In January of 2011 my first book was published by Wings ePress, a small independent publishing house run by some very kind people. They put out a nice, professional book and I was over the moon about it. I liked the size, font, color, formatting, and everything.
I was new to the whole publishing scene and didn’t really know the difference between Traditional and Independents/Small Presses/Whatever. I just knew my book was out there and people were liking it.
Four years later and I am officially a self-published author.
I know the stigma related to self-publishing. I’ve read article upon article upon article about Indie authors versus Traditional authors and the coveted-but-somehow-hated Big 5 and I’ve come to a major decision.

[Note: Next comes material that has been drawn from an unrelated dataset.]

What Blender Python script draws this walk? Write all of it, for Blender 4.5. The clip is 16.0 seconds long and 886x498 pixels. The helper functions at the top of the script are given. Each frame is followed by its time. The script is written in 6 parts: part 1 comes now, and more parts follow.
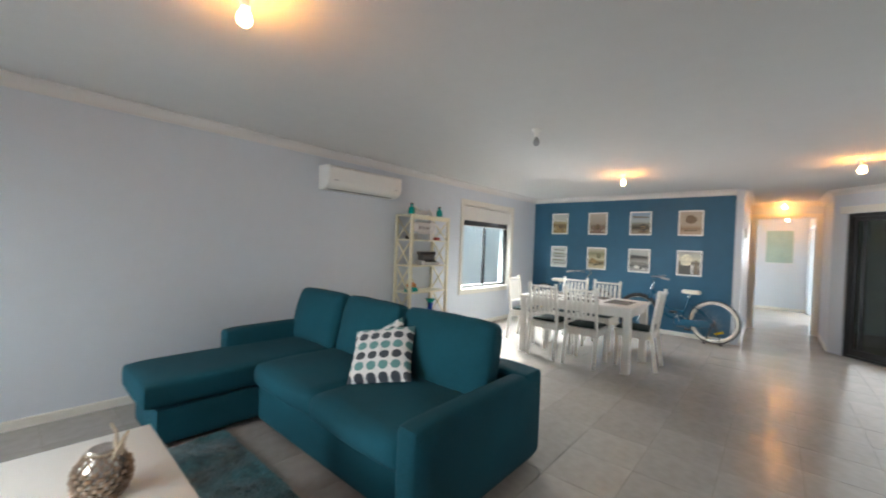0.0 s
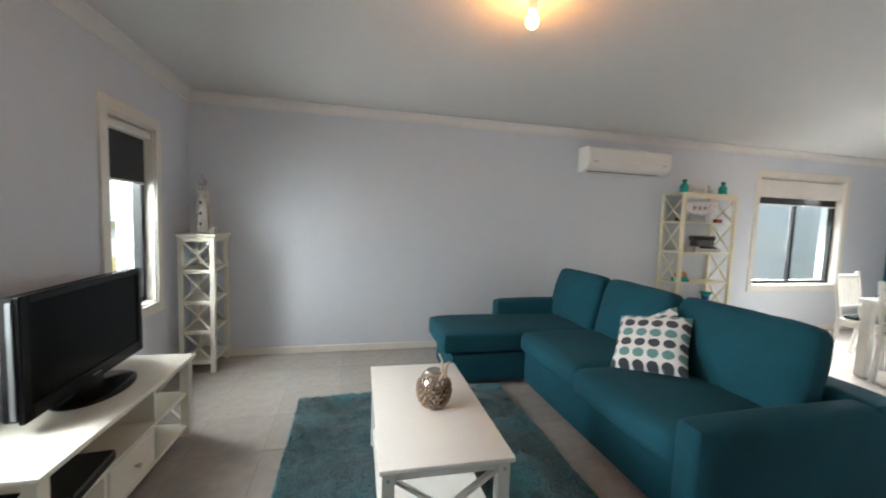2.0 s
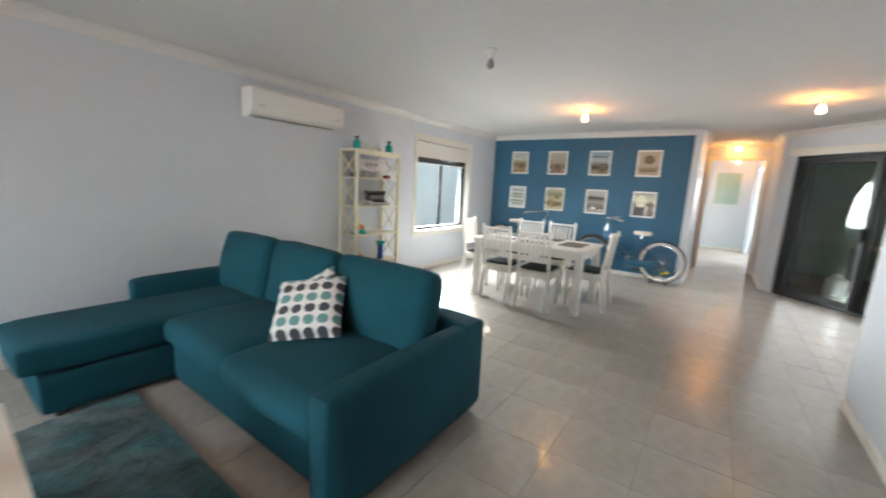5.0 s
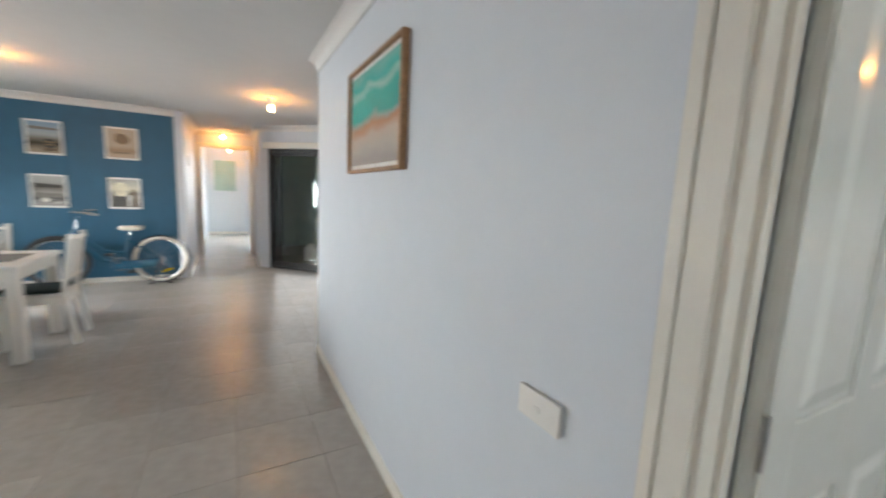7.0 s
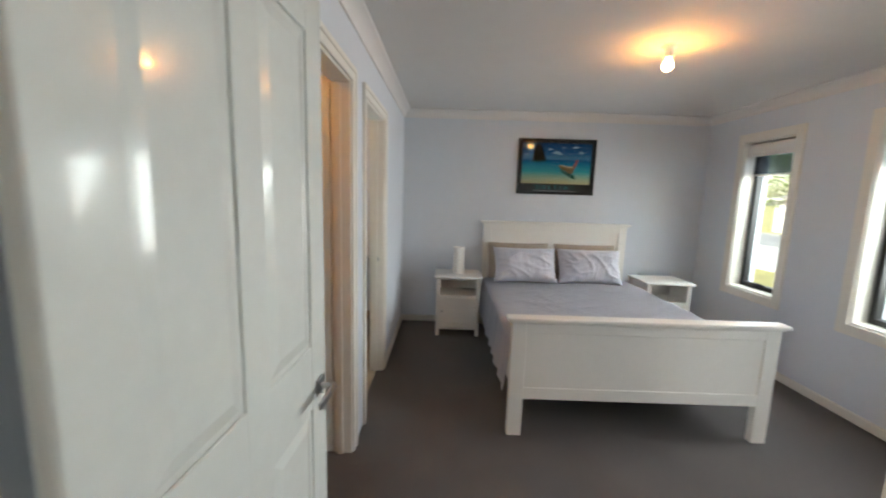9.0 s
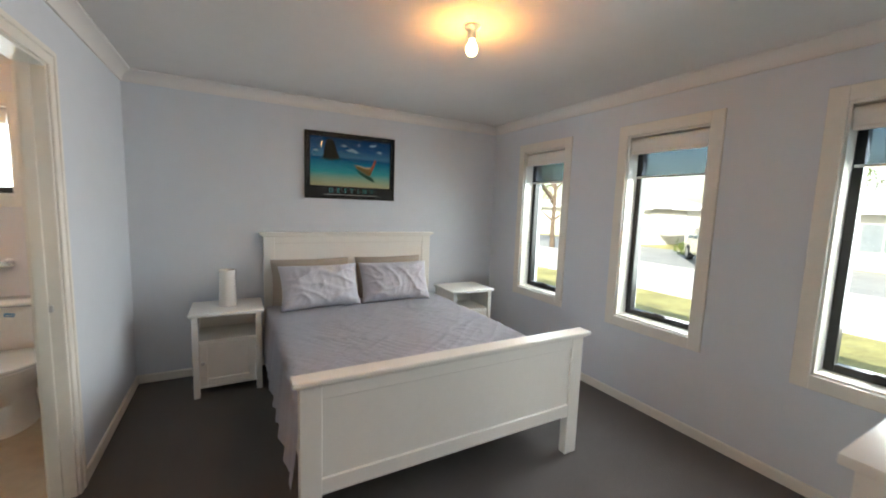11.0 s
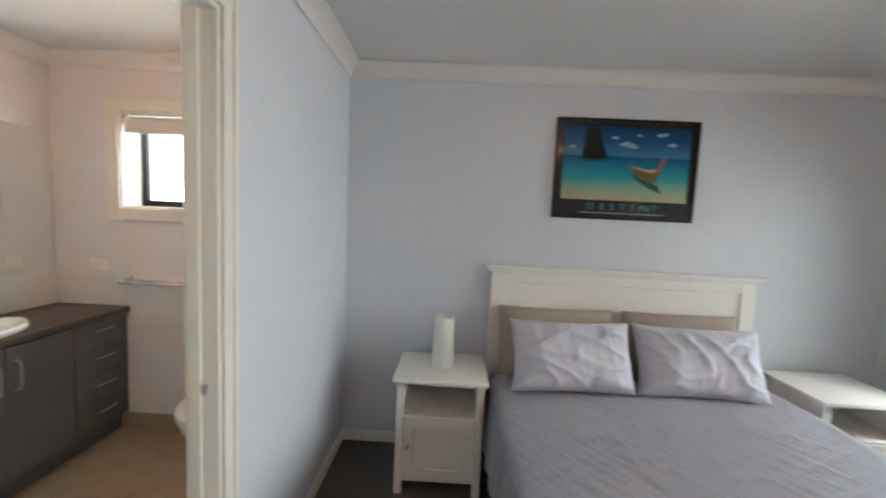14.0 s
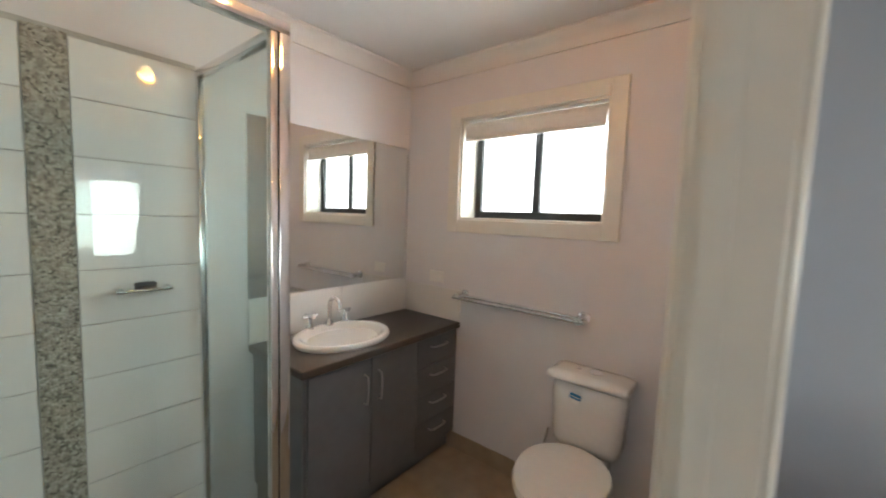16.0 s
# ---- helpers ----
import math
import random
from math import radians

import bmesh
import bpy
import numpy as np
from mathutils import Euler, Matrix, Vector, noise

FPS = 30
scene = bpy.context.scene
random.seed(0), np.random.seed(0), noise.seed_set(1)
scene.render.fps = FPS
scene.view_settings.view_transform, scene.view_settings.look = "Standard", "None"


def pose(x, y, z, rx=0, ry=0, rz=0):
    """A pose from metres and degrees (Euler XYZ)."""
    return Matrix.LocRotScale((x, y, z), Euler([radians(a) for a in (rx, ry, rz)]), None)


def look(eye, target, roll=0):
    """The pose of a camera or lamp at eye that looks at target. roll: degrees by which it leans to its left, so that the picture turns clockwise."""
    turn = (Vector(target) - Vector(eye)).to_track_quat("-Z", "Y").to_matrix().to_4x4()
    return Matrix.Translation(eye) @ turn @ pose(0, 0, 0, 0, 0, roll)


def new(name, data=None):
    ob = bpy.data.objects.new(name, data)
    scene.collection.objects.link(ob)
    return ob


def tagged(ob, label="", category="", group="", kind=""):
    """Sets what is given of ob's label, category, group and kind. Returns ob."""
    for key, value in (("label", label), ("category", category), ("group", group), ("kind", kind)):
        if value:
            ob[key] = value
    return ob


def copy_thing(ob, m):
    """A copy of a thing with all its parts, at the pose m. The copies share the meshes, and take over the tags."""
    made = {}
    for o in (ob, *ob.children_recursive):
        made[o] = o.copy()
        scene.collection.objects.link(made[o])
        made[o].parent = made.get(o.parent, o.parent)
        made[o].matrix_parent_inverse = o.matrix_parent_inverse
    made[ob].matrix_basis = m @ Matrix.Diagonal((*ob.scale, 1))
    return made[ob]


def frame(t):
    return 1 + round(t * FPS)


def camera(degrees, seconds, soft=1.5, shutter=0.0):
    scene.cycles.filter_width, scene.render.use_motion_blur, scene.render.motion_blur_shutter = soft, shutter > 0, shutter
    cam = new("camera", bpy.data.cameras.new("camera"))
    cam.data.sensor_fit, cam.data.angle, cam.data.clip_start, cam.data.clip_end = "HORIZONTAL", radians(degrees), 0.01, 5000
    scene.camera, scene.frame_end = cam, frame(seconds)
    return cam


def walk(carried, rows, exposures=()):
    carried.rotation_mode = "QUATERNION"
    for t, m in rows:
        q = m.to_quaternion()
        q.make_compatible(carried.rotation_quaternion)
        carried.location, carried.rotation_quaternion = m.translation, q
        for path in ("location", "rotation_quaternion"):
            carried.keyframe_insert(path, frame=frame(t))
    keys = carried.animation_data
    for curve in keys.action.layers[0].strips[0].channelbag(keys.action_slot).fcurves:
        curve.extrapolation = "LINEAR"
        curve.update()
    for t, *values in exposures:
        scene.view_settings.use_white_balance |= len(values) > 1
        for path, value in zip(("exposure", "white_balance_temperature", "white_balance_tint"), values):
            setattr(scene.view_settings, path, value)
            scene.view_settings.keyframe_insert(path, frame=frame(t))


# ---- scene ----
cam = camera(98.4, 16.0, soft=1.9, shutter=0.4)
PATH = [
    (0, (1.769, 0.978, 1.381), (0.458, 2.488, 1.356), 2.2),
    (0.5, (1.783, 0.918, 1.379), (0.238, 2.188, 1.347), 2.0),
    (1, (1.779, 0.874, 1.364), (0.05, 1.877, 1.327), 1.9),
    (1.5, (1.777, 0.849, 1.35), (-0.085, 1.573, 1.276), 1.9),
    (2, (1.781, 0.82, 1.35), (-0.158, 1.288, 1.2), 2.0),
    (2.5, (1.775, 0.845, 1.351), (-0.191, 1.138, 1.127), 1.9),
    (3, (1.774, 0.916, 1.367), (-0.187, 1.176, 1.073), 1.8),
    (3.2, (1.776, 0.965, 1.368), (-0.182, 1.228, 1.057), 1.8),
    (5.3, (1.706, 1.396, 1.401), (0.817, 3.158, 1.08), 2.7),
    (5.5, (1.755, 1.45, 1.409), (1.013, 3.28, 1.094), 2.6),
    (6, (1.844, 1.523, 1.421), (1.491, 3.467, 1.11), 2.6),
    (6.5, (1.912, 1.611, 1.412), (2.156, 3.573, 1.113), 2.6),
    (7, (1.962, 1.676, 1.406), (2.928, 3.404, 1.126), 2.7),
    (7.5, (1.998, 1.70, 1.408), (3.474, 3.024, 1.146), 2.5),
    (8, (2.065, 1.622, 1.485), (3.843, 2.489, 1.189), 2.0),
    (8.5, (2.222, 1.549, 1.473), (4.153, 1.984, 1.194), 1.7),
    (9, (2.355, 1.507, 1.492), (4.335, 1.521, 1.207), 1.7),
    (9.5, (2.501, 1.495, 1.492), (4.44, 1.096, 1.208), 1.6),
    (10, (2.671, 1.49, 1.489), (4.491, 0.711, 1.209), 1.8),
    (10.2, (2.733, 1.46, 1.483), (4.511, 0.588, 1.203), 1.6),
    (12.3, (3.648, 1.138, 1.495), (5.38, 0.157, 1.301), 2.2),
    (12.5, (3.741, 1.127, 1.511), (5.502, 0.198, 1.324), 2.4),
    (13, (3.933, 1.115, 1.524), (5.821, 0.483, 1.335), 2.5),
    (13.5, (4.141, 1.206, 1.522), (6.11, 0.902, 1.344), 2.6),
    (14, (4.324, 1.341, 1.496), (6.317, 1.385, 1.326), 2.6),
    (14.5, (4.488, 1.507, 1.503), (6.428, 1.96, 1.322), 2.5),
    (15, (4.601, 1.704, 1.493), (6.419, 2.517, 1.311), 2.5),
    (15.2, (4.643, 1.784, 1.505), (6.416, 2.689, 1.315), 2.4),
    (15.5, (4.719, 1.891, 1.492), (6.424, 2.92, 1.31), 2.4),
    (16, (4.834, 2.038, 1.475), (6.381, 3.294, 1.305), 2.0),
]
walk(cam, [(t, look(eye, target, roll)) for t, eye, target, roll in PATH],
     [(0.0, 1.34, 6460, 8), (1.8, 1.36, 6600, 9), (3.0, 1.72, 6800, 9), (5.5, 1.42, 6550, 8), (6.4, 1.2, 6550, 8), (7.0, 1.42, 6550, 8), (8.0, 1.55, 6600, 8), (9.0, 1.42, 6650, 8), (10.0, 1.4, 6700, 8), (12.5, 1.4, 6650, 8), (13.5, 1.4, 6600, 9), (14.4, 1.52, 6550, 8), (15.2, 1.34, 6600, 8), (16.0, 1.1, 6600, 8)])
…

I’m tired of reading about this.
I’m tired of everyone saying that their way to the publishing business is the right way, that the old regime is coming to an end, that self-published novels are nowhere near the quality that traditional novels are, that the Big 5 have the monopoly on shelf-space in the major bookstores, or that people don’t really visit those bookstores anymore …
The list goes on.
And because I have decided that I am tired of reading these debates (the most recent one being how self-publishing is no longer a viable means to “hybrid author status”) I will politely pass them by.
Knowing these things will not make me a better writer. Partaking of the debate might obliquely influence my sales, but it will not make my storytelling any better than it is today. And honestly, I don’t have the time or the energy for anything that does not add to my “writer’s toolbox” and help me master my craft.
And I’m not saying all this as a condemnation to those who are actively engaged in the debate. If focusing on things in that light is what helps them put pen to paper at the end of the day then more power to them.
I’m saying it doesn’t help me. It makes me indecisive. It makes me second-guess the risks I might otherwise take in my fiction. And fiction without risks is dull.
I know it is.
It’s the underground railroad in space. There are religious refugees and political issues and a mess of family secrets to wade through and if I had listened to certain blog sites and articles about what not to write or what to avoid I would never have finished the book.
So this is me drawing a line in the sand.
Maybe my books won’t sell as much as a traditional author. That’s fine. I’ll read their work and see if I can improve my own craft because in the end, that’s the only thing that really matters.